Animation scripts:
------------------------
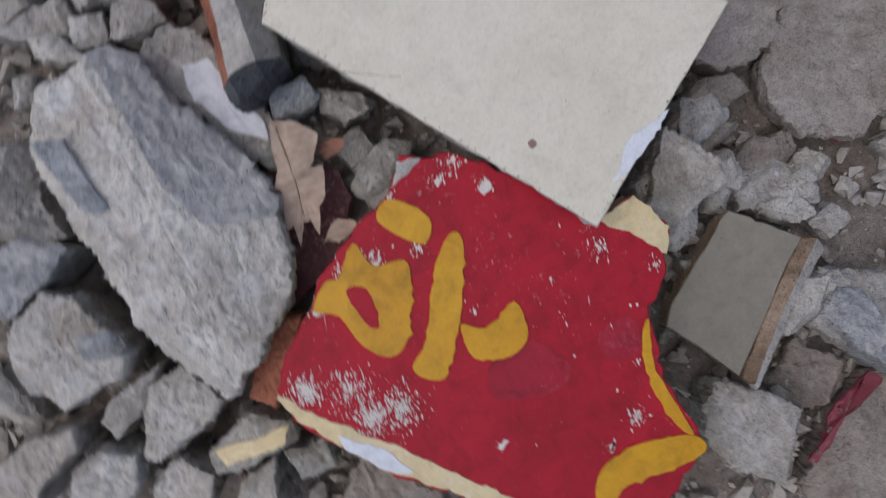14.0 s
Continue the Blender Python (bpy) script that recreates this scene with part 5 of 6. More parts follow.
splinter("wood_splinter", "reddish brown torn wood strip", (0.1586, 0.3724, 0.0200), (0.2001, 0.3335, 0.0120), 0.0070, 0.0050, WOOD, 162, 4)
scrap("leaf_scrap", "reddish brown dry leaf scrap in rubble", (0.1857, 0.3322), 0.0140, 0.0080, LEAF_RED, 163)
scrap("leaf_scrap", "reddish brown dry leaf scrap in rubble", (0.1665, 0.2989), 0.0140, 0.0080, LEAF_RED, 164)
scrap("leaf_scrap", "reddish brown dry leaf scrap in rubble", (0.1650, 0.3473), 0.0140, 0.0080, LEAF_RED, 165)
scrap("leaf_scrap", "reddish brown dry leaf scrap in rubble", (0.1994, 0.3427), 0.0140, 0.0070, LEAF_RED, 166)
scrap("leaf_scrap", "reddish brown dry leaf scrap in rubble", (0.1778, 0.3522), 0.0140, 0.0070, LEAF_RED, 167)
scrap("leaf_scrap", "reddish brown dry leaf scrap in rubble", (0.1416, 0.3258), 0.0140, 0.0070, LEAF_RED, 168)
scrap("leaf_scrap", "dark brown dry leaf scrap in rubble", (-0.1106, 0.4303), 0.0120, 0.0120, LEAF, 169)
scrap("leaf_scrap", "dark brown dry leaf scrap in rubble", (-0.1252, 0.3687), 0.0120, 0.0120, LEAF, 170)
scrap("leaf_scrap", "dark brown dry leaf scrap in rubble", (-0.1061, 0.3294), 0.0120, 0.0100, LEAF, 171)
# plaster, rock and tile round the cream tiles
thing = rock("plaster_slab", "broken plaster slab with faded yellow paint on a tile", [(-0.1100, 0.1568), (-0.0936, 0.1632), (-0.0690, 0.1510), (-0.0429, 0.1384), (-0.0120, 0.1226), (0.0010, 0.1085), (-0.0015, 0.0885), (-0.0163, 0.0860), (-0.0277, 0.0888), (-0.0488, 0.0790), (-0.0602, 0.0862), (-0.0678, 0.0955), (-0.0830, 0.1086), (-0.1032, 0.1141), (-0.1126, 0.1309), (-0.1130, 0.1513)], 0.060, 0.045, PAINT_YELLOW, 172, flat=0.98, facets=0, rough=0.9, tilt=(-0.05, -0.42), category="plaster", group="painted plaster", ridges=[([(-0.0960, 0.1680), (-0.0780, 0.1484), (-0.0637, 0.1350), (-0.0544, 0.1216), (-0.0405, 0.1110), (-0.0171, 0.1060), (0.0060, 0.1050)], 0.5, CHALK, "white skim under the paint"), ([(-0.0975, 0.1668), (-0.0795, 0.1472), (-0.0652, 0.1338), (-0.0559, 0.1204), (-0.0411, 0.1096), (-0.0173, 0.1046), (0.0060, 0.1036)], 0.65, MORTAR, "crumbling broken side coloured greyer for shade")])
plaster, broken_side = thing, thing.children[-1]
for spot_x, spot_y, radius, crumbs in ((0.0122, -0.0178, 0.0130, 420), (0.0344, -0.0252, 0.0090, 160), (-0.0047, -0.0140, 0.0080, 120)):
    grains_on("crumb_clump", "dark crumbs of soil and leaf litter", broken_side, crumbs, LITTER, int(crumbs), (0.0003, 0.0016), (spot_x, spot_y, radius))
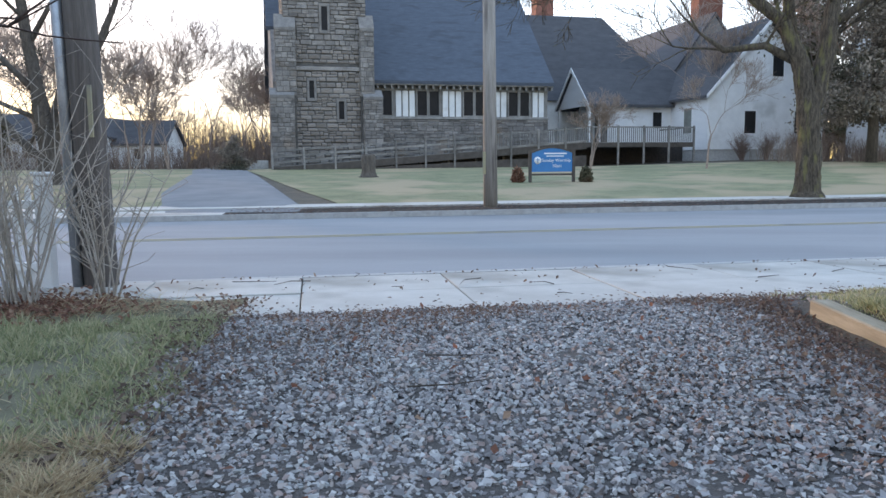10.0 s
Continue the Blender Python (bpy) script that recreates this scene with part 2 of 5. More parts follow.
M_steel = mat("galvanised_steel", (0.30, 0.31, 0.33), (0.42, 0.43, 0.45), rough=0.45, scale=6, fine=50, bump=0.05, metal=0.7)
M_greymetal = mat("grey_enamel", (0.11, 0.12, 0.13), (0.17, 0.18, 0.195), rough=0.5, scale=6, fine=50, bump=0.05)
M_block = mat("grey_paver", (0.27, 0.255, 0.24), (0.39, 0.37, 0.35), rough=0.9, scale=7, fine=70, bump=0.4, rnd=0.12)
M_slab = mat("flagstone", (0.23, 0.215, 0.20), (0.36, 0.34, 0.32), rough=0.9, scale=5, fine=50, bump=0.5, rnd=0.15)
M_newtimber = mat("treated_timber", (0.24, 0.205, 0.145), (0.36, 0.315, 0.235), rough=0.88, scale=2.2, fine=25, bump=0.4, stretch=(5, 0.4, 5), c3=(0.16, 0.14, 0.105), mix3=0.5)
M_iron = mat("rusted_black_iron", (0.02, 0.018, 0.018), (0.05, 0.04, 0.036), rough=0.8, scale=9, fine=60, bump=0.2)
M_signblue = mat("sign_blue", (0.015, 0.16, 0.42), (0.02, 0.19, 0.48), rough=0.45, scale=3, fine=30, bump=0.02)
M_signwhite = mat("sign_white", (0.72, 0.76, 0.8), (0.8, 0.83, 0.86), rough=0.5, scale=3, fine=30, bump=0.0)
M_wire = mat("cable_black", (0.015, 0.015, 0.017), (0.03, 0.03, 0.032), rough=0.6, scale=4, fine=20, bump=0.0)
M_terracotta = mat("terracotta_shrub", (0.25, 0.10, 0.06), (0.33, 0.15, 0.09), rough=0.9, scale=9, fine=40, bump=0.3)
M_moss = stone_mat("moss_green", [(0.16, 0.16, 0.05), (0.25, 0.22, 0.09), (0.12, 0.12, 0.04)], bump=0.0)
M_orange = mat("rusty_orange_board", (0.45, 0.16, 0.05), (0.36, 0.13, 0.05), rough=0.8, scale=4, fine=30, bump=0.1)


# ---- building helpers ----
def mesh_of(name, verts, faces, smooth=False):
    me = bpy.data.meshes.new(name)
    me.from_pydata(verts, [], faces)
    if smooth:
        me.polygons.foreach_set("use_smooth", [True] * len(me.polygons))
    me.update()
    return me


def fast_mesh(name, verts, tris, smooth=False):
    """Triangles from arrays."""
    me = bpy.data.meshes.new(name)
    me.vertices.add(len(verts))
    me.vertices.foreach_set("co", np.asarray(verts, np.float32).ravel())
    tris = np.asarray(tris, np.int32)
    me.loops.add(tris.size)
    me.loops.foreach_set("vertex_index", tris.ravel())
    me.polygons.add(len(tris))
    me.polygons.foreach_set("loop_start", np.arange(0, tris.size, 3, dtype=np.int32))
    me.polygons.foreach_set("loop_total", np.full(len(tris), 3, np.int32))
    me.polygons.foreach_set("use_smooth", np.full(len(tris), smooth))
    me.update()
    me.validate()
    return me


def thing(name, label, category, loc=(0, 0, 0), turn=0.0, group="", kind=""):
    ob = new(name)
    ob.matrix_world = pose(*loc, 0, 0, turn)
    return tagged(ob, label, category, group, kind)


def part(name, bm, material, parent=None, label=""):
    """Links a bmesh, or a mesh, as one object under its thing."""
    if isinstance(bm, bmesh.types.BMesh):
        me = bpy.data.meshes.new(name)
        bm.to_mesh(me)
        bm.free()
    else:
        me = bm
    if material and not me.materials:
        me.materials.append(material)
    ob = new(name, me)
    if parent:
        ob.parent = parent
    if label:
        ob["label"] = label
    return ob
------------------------
=== WHAT YOU SHOULD DO ===
Return each line of the data, keeping its wording exact and omitting pictures.

=== EXERCISE RESPONSE ===
14.0 s
Continue the Blender Python (bpy) script that recreates this scene with part 5 of 6. More parts follow.
splinter("wood_splinter", "reddish brown torn wood strip", (0.1586, 0.3724, 0.0200), (0.2001, 0.3335, 0.0120), 0.0070, 0.0050, WOOD, 162, 4)
scrap("leaf_scrap", "reddish brown dry leaf scrap in rubble", (0.1857, 0.3322), 0.0140, 0.0080, LEAF_RED, 163)
scrap("leaf_scrap", "reddish brown dry leaf scrap in rubble", (0.1665, 0.2989), 0.0140, 0.0080, LEAF_RED, 164)
scrap("leaf_scrap", "reddish brown dry leaf scrap in rubble", (0.1650, 0.3473), 0.0140, 0.0080, LEAF_RED, 165)
scrap("leaf_scrap", "reddish brown dry leaf scrap in rubble", (0.1994, 0.3427), 0.0140, 0.0070, LEAF_RED, 166)
scrap("leaf_scrap", "reddish brown dry leaf scrap in rubble", (0.1778, 0.3522), 0.0140, 0.0070, LEAF_RED, 167)
scrap("leaf_scrap", "reddish brown dry leaf scrap in rubble", (0.1416, 0.3258), 0.0140, 0.0070, LEAF_RED, 168)
scrap("leaf_scrap", "dark brown dry leaf scrap in rubble", (-0.1106, 0.4303), 0.0120, 0.0120, LEAF, 169)
scrap("leaf_scrap", "dark brown dry leaf scrap in rubble", (-0.1252, 0.3687), 0.0120, 0.0120, LEAF, 170)
scrap("leaf_scrap", "dark brown dry leaf scrap in rubble", (-0.1061, 0.3294), 0.0120, 0.0100, LEAF, 171)
# plaster, rock and tile round the cream tiles
thing = rock("plaster_slab", "broken plaster slab with faded yellow paint on a tile", [(-0.1100, 0.1568), (-0.0936, 0.1632), (-0.0690, 0.1510), (-0.0429, 0.1384), (-0.0120, 0.1226), (0.0010, 0.1085), (-0.0015, 0.0885), (-0.0163, 0.0860), (-0.0277, 0.0888), (-0.0488, 0.0790), (-0.0602, 0.0862), (-0.0678, 0.0955), (-0.0830, 0.1086), (-0.1032, 0.1141), (-0.1126, 0.1309), (-0.1130, 0.1513)], 0.060, 0.045, PAINT_YELLOW, 172, flat=0.98, facets=0, rough=0.9, tilt=(-0.05, -0.42), category="plaster", group="painted plaster", ridges=[([(-0.0960, 0.1680), (-0.0780, 0.1484), (-0.0637, 0.1350), (-0.0544, 0.1216), (-0.0405, 0.1110), (-0.0171, 0.1060), (0.0060, 0.1050)], 0.5, CHALK, "white skim under the paint"), ([(-0.0975, 0.1668), (-0.0795, 0.1472), (-0.0652, 0.1338), (-0.0559, 0.1204), (-0.0411, 0.1096), (-0.0173, 0.1046), (0.0060, 0.1036)], 0.65, MORTAR, "crumbling broken side coloured greyer for shade")])
plaster, broken_side = thing, thing.children[-1]
for spot_x, spot_y, radius, crumbs in ((0.0122, -0.0178, 0.0130, 420), (0.0344, -0.0252, 0.0090, 160), (-0.0047, -0.0140, 0.0080, 120)):
    grains_on("crumb_clump", "dark crumbs of soil and leaf litter", broken_side, crumbs, LITTER, int(crumbs), (0.0003, 0.0016), (spot_x, spot_y, radius))
10.0 s
Continue the Blender Python (bpy) script that recreates this scene with part 2 of 5. More parts follow.
M_steel = mat("galvanised_steel", (0.30, 0.31, 0.33), (0.42, 0.43, 0.45), rough=0.45, scale=6, fine=50, bump=0.05, metal=0.7)
M_greymetal = mat("grey_enamel", (0.11, 0.12, 0.13), (0.17, 0.18, 0.195), rough=0.5, scale=6, fine=50, bump=0.05)
M_block = mat("grey_paver", (0.27, 0.255, 0.24), (0.39, 0.37, 0.35), rough=0.9, scale=7, fine=70, bump=0.4, rnd=0.12)
M_slab = mat("flagstone", (0.23, 0.215, 0.20), (0.36, 0.34, 0.32), rough=0.9, scale=5, fine=50, bump=0.5, rnd=0.15)
M_newtimber = mat("treated_timber", (0.24, 0.205, 0.145), (0.36, 0.315, 0.235), rough=0.88, scale=2.2, fine=25, bump=0.4, stretch=(5, 0.4, 5), c3=(0.16, 0.14, 0.105), mix3=0.5)
M_iron = mat("rusted_black_iron", (0.02, 0.018, 0.018), (0.05, 0.04, 0.036), rough=0.8, scale=9, fine=60, bump=0.2)
M_signblue = mat("sign_blue", (0.015, 0.16, 0.42), (0.02, 0.19, 0.48), rough=0.45, scale=3, fine=30, bump=0.02)
M_signwhite = mat("sign_white", (0.72, 0.76, 0.8), (0.8, 0.83, 0.86), rough=0.5, scale=3, fine=30, bump=0.0)
M_wire = mat("cable_black", (0.015, 0.015, 0.017), (0.03, 0.03, 0.032), rough=0.6, scale=4, fine=20, bump=0.0)
M_terracotta = mat("terracotta_shrub", (0.25, 0.10, 0.06), (0.33, 0.15, 0.09), rough=0.9, scale=9, fine=40, bump=0.3)
M_moss = stone_mat("moss_green", [(0.16, 0.16, 0.05), (0.25, 0.22, 0.09), (0.12, 0.12, 0.04)], bump=0.0)
M_orange = mat("rusty_orange_board", (0.45, 0.16, 0.05), (0.36, 0.13, 0.05), rough=0.8, scale=4, fine=30, bump=0.1)


# ---- building helpers ----
def mesh_of(name, verts, faces, smooth=False):
    me = bpy.data.meshes.new(name)
    me.from_pydata(verts, [], faces)
    if smooth:
        me.polygons.foreach_set("use_smooth", [True] * len(me.polygons))
    me.update()
    return me


def fast_mesh(name, verts, tris, smooth=False):
    """Triangles from arrays."""
    me = bpy.data.meshes.new(name)
    me.vertices.add(len(verts))
    me.vertices.foreach_set("co", np.asarray(verts, np.float32).ravel())
    tris = np.asarray(tris, np.int32)
    me.loops.add(tris.size)
    me.loops.foreach_set("vertex_index", tris.ravel())
    me.polygons.add(len(tris))
    me.polygons.foreach_set("loop_start", np.arange(0, tris.size, 3, dtype=np.int32))
    me.polygons.foreach_set("loop_total", np.full(len(tris), 3, np.int32))
    me.polygons.foreach_set("use_smooth", np.full(len(tris), smooth))
    me.update()
    me.validate()
    return me


def thing(name, label, category, loc=(0, 0, 0), turn=0.0, group="", kind=""):
    ob = new(name)
    ob.matrix_world = pose(*loc, 0, 0, turn)
    return tagged(ob, label, category, group, kind)


def part(name, bm, material, parent=None, label=""):
    """Links a bmesh, or a mesh, as one object under its thing."""
    if isinstance(bm, bmesh.types.BMesh):
        me = bpy.data.meshes.new(name)
        bm.to_mesh(me)
        bm.free()
    else:
        me = bm
    if material and not me.materials:
        me.materials.append(material)
    ob = new(name, me)
    if parent:
        ob.parent = parent
    if label:
        ob["label"] = label
    return ob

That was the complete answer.